# INFORMATION PROVIDED
○ ○ ○ ○ ○

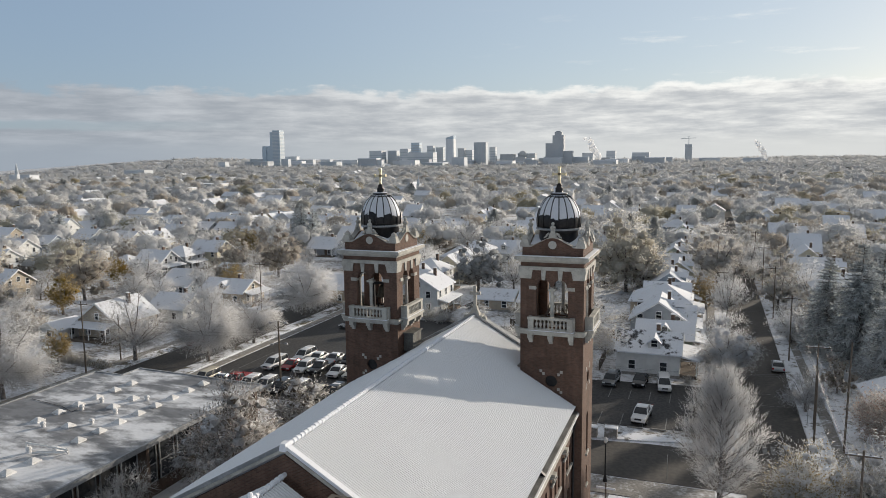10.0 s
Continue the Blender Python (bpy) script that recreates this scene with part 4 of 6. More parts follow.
own_tree(bare_tree(37, 12, 11.5, M_HERO, "weeping", 18000, 0.055, 0.65, 12), -93.6, 100.0, 11, T_LABEL)
own_tree(bare_tree(38, 14.5, 18.5, M_HERO, "weeping", 28000, 0.065, 0.7, 15), -96.5, 122.5, 13.5, "wide bare tree with frosted twigs above the parked cars")
own_tree(bare_tree(39, 14.0, 13.4, M_CRAB, "round", 30000, 0.085, 0.4, 24, M_LEAF_RED, 4500, 0.15, 300), -59.8, 48.4, 8.2, "dense ornamental tree with frosted twigs and russet leaves")
own_tree(bare_tree(40, 9.6, 10.5, M_CRAB, "round", 14000, 0.085, 0.38, 18, M_LEAF_OLIVE, 2200, 0.12, 120), -59.8, 61.5, 5.6, "low frosted tree with olive leaves")
own_tree(bare_tree(41, 8.0, 6.6, M_HERO, "round", 9000, 0.04, 0.5, 14), -64.2, 38.6, 6.6, "small bare tree with fine frosted twigs")
own_tree(bare_tree(42, 8.2, 8.8, M_HERO, "bush", 17000, 0.07, 0.36, 18, M_LEAF_GOLD, 6000, 0.17, 110), -5.6, 65.6, 8.0, "frosted tree with yellow-green leaves at the kerb")
own_tree(bare_tree(43, 8.4, 9.6, M_HERO, "bush", 17000, 0.07, 0.36, 18, M_LEAF_OLIVE, 4500, 0.17, 110), 1.2, 66.6, 7.6, "frosted leafy tree under the power lines")
own_tree(bare_tree(44, 8.6, 9.2, M_TWIG_BROWN, "round", 14000, 0.075, 0.38, 14, M_LEAF_RED, 4000, 0.2), 4.6, 83.5, 8.2, "small tree with russet leaves and frost")
own_tree(bare_tree(45, 7.2, 7.2, M_HERO, "round", 6000, 0.045, 0.5, 11), -2.7, 93.2, 6.8, "small bare street tree with frosted twigs")
own_tree(bare_tree(46, 17.5, 16, M_GREY_LEAF, "round", 16000, 0.12, 0.42, 22, dense=260), -69.4, 161.0, 16, "large round dense tree with grey-green leaves and frost")
SHAPES["spruce_tall"] = conifer(20, 15, 9.0, 30, None, 44, 0.6)
HEIGHTS["spruce_tall"] = 15
for x, y, H in ((7.2, 117, 20.5), (3.8, 125, 17), (11.5, 124, 19), (9.5, 108, 16)):
    tree("spruce_tall", x, y, H, group="row of spruces")
for kind, x, y, H in (("oak", -34.2, 171, 20.0), ("brown_b", -30, 170, 14), ("brown_a", -12.9, 190, 16), ("frost_c", -11.2, 146, 13.0), ("frost_a", -47, 126, 10), ("brown_b", -40, 131, 8.5), ("frost_b", -38, 121, 8), ("bush", -52, 117, 3.4), ("bush", -55, 113, 3), ("bush", -48, 119, 3.6), ("bush", -43, 123, 3.2), ("frost_a", -0.6, 131.5, 9), ("brown_b", 2.4, 103, 6), ("frost_b", 4.4, 72, 8.5), ("spruce", -51.8, 170, 12),
                      ("spruce", -47.8, 185, 9.5), ("brown_b", -42.7, 153, 6.5), ("brown_a", -157.4, 121.3, 15.5), ("brown_a", -130.4, 164, 15.5), ("brown_b", -136.1, 88.8, 8.5), ("gold", -163.3, 138.3, 9.5), ("gold", -149, 107.6, 10.5), ("gold", -117.5, 78.5, 6.5),
                      ("spruce", -148.3, 213.7, 15), ("brown_b", -142, 152, 8), ("pine", -241, 189, 13.5), ("pine", -249, 193, 12), ("spruce", -153, 214, 17), ("spruce", -157, 217, 15), ("spruce", -149, 217, 14), ("frost_b", -1.0, 130, 7.4),
                      ("brown_b", 3.3, 137, 10), ("brown_b", -16, 163, 9), ("frost_a", 12, 150, 13), ("brown_a", -36, 196, 14), ("frost_a", -60, 176, 11), ("frost_a", -92, 150, 13), ("frost_b", -88, 166, 12),
                      ("spruce", -79, 300, 13), ("frost_a", -112, 110, 12), ("bush", -120, 80, 3.4), ("bush", -116, 79.5, 2.6), ("bush", -112.5, 79.5, 2.4), ("bush", -70, 128, 4), ("bush", -66, 127, 4.5),
                      ("bush", -60, 128, 5), ("bush", -34, 103, 3), ("bush", -38, 106, 3.2), ("bush", -42, 110, 4), ("bush", -46, 103, 3.5), ("frost_b", -44, 99, 5.5), ("frost_a", -49, 112, 6), ("frost_b", -57, 122, 6),
                      # the last seven are added out of view, sunward, to shade the street
                      ("bush", -31, 113, 2.6), ("bush", -33, 118, 3), ("bush", -17.5, 101, 1.5), ("frost_a", -45, 158, 8.5), ("frost_b", -41, 182, 9), ("brown_b", -57, 187, 9), ("frost_b", -37, 139, 5.5), ("frost_b", 16, 96, 12), ("frost_a", 20, 80, 13), ("brown_b", 24, 108, 13), ("brown_a", 19, 128, 14),
                      ("frost_a", 13, 62, 12), ("frost_b", 15, 50, 12), ("frost_c", 22, 140, 15)):
    tree(kind, x, y, H * 1.08)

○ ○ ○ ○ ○

# EXERCISE DETAILS
Transcribe the full listing above exactly, with the images removed.

# SOLUTION FOR THIS TASK
10.0 s
Continue the Blender Python (bpy) script that recreates this scene with part 4 of 6. More parts follow.
own_tree(bare_tree(37, 12, 11.5, M_HERO, "weeping", 18000, 0.055, 0.65, 12), -93.6, 100.0, 11, T_LABEL)
own_tree(bare_tree(38, 14.5, 18.5, M_HERO, "weeping", 28000, 0.065, 0.7, 15), -96.5, 122.5, 13.5, "wide bare tree with frosted twigs above the parked cars")
own_tree(bare_tree(39, 14.0, 13.4, M_CRAB, "round", 30000, 0.085, 0.4, 24, M_LEAF_RED, 4500, 0.15, 300), -59.8, 48.4, 8.2, "dense ornamental tree with frosted twigs and russet leaves")
own_tree(bare_tree(40, 9.6, 10.5, M_CRAB, "round", 14000, 0.085, 0.38, 18, M_LEAF_OLIVE, 2200, 0.12, 120), -59.8, 61.5, 5.6, "low frosted tree with olive leaves")
own_tree(bare_tree(41, 8.0, 6.6, M_HERO, "round", 9000, 0.04, 0.5, 14), -64.2, 38.6, 6.6, "small bare tree with fine frosted twigs")
own_tree(bare_tree(42, 8.2, 8.8, M_HERO, "bush", 17000, 0.07, 0.36, 18, M_LEAF_GOLD, 6000, 0.17, 110), -5.6, 65.6, 8.0, "frosted tree with yellow-green leaves at the kerb")
own_tree(bare_tree(43, 8.4, 9.6, M_HERO, "bush", 17000, 0.07, 0.36, 18, M_LEAF_OLIVE, 4500, 0.17, 110), 1.2, 66.6, 7.6, "frosted leafy tree under the power lines")
own_tree(bare_tree(44, 8.6, 9.2, M_TWIG_BROWN, "round", 14000, 0.075, 0.38, 14, M_LEAF_RED, 4000, 0.2), 4.6, 83.5, 8.2, "small tree with russet leaves and frost")
own_tree(bare_tree(45, 7.2, 7.2, M_HERO, "round", 6000, 0.045, 0.5, 11), -2.7, 93.2, 6.8, "small bare street tree with frosted twigs")
own_tree(bare_tree(46, 17.5, 16, M_GREY_LEAF, "round", 16000, 0.12, 0.42, 22, dense=260), -69.4, 161.0, 16, "large round dense tree with grey-green leaves and frost")
SHAPES["spruce_tall"] = conifer(20, 15, 9.0, 30, None, 44, 0.6)
HEIGHTS["spruce_tall"] = 15
for x, y, H in ((7.2, 117, 20.5), (3.8, 125, 17), (11.5, 124, 19), (9.5, 108, 16)):
    tree("spruce_tall", x, y, H, group="row of spruces")
for kind, x, y, H in (("oak", -34.2, 171, 20.0), ("brown_b", -30, 170, 14), ("brown_a", -12.9, 190, 16), ("frost_c", -11.2, 146, 13.0), ("frost_a", -47, 126, 10), ("brown_b", -40, 131, 8.5), ("frost_b", -38, 121, 8), ("bush", -52, 117, 3.4), ("bush", -55, 113, 3), ("bush", -48, 119, 3.6), ("bush", -43, 123, 3.2), ("frost_a", -0.6, 131.5, 9), ("brown_b", 2.4, 103, 6), ("frost_b", 4.4, 72, 8.5), ("spruce", -51.8, 170, 12),
                      ("spruce", -47.8, 185, 9.5), ("brown_b", -42.7, 153, 6.5), ("brown_a", -157.4, 121.3, 15.5), ("brown_a", -130.4, 164, 15.5), ("brown_b", -136.1, 88.8, 8.5), ("gold", -163.3, 138.3, 9.5), ("gold", -149, 107.6, 10.5), ("gold", -117.5, 78.5, 6.5),
                      ("spruce", -148.3, 213.7, 15), ("brown_b", -142, 152, 8), ("pine", -241, 189, 13.5), ("pine", -249, 193, 12), ("spruce", -153, 214, 17), ("spruce", -157, 217, 15), ("spruce", -149, 217, 14), ("frost_b", -1.0, 130, 7.4),
                      ("brown_b", 3.3, 137, 10), ("brown_b", -16, 163, 9), ("frost_a", 12, 150, 13), ("brown_a", -36, 196, 14), ("frost_a", -60, 176, 11), ("frost_a", -92, 150, 13), ("frost_b", -88, 166, 12),
                      ("spruce", -79, 300, 13), ("frost_a", -112, 110, 12), ("bush", -120, 80, 3.4), ("bush", -116, 79.5, 2.6), ("bush", -112.5, 79.5, 2.4), ("bush", -70, 128, 4), ("bush", -66, 127, 4.5),
                      ("bush", -60, 128, 5), ("bush", -34, 103, 3), ("bush", -38, 106, 3.2), ("bush", -42, 110, 4), ("bush", -46, 103, 3.5), ("frost_b", -44, 99, 5.5), ("frost_a", -49, 112, 6), ("frost_b", -57, 122, 6),
                      # the last seven are added out of view, sunward, to shade the street
                      ("bush", -31, 113, 2.6), ("bush", -33, 118, 3), ("bush", -17.5, 101, 1.5), ("frost_a", -45, 158, 8.5), ("frost_b", -41, 182, 9), ("brown_b", -57, 187, 9), ("frost_b", -37, 139, 5.5), ("frost_b", 16, 96, 12), ("frost_a", 20, 80, 13), ("brown_b", 24, 108, 13), ("brown_a", 19, 128, 14),
                      ("frost_a", 13, 62, 12), ("frost_b", 15, 50, 12), ("frost_c", 22, 140, 15)):
    tree(kind, x, y, H * 1.08)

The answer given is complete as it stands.